Princeton Portrait: Leonard D. Shaw 1784 (1766–1808)

This illustration, based on a statue in Knoxville, Tenessee, depicts the 1791 signing of the Treaty of Holston, which established that the Cherokees were to fall under the protection of the United States. The treaty was not lasting. In 1798, the Cherokees were made to cede lands illegally taken by white settlers within the established Cherokee nation boundaries.
Daniel Hertzberg

In 1792, Leonard Shaw 1784 became a deputy agent authorized to act on behalf of the U.S. government for the Cherokee nation. “A due performance of your duty will probably require ... all your knowledge of the human character — the school will be a severe but interesting one,” U.S. Secretary of War Henry Knox told Shaw upon his appointment. 

The Cherokees had requested an Indian agent to work with. White settlers were building in Cherokee territory, and they, together with other Indigenous nations that had made (or not made) separate deals with the United States, produced a complicated political landscape that regularly witnessed skirmishes, murders, and all-out warfare. A Cherokee delegation had requested of Congress that white settlers leave their territory and that “a person of reputation ... be commissioned to reside in the Cherokee nation, who should at once be their Counsellor and protector.”

A New Jersey native, Shaw had belonged to the Whig Society while at Princeton. As an Indian agent, he would work in the Southwest Territory of the U.S. (now Tennessee). In a letter to William Blount, the governor of the territory, Knox described Shaw as a pliable youth on the rise: “This young gentleman is amiable and well informed and has been educated at Princeton college. He possesses a strong desire of being useful in the Indian department, and this opportunity has been given him for the exercise of his talents.” 
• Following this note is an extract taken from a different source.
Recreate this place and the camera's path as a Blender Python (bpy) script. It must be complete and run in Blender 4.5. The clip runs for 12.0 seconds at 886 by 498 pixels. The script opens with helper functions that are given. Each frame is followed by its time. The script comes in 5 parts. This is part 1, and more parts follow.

He translated letters in place of the government’s loyal interpreters. He married a woman from the Cherokee nation.

Knox instructed Shaw to broker goodwill: “to infuse into all the Indians the uprightness of the views of the President of the United States, and his desire to better the situation of the Indians in all respect.” Shaw followed his instructions perhaps too well. Within months, he was warning the Cherokee not to make deals with Blount — who was investing in lands near their territory and pressuring them to cede more territory to the U.S. — but instead to deal with President George Washington directly. He translated letters in place of the government’s loyal interpreters. He married a woman from the Cherokee nation.

“You know I was sent here by your father the president, to do you justice, and justice you shall have, as far as in my power,” he told the Cherokee, according to a government interpreter who wrote a frantic letter to Blount. “I will go to Congress, and recover your lands for you, to the old line.”

His superiors were enraged. Washington’s secretary wrote to Knox, “The President requests that Mr. Shaw’s conduct may be critically scrutinized.” 

With Knox’s permission, Blount fired Shaw in March 1793. The dismissal took Shaw by surprise, leaving him stranded some 250 miles from Cherokee territory without money or a horse. (He borrowed a horse to return to his wife.) In a confused, frantic letter to Blount, Shaw proposed to recover his good name by visiting the Creeks, who had hostile relations with the Cherokees, to broker peace. “My situation is distressing, to a degree you can form no idea of,” he wrote. “I rush into danger to avoid disgrace and feel that sullen kind of courage that makes a person despise life, and ardently desire some honorable occasion to throw it away.” 

After events sank in, Shaw condemned Blount and vowed to take the Cherokees to the president so they could demand the return of their lands. This never happened. After 1793 Shaw disappears from the historical record, presumably passing the rest of his days with his wife and her family.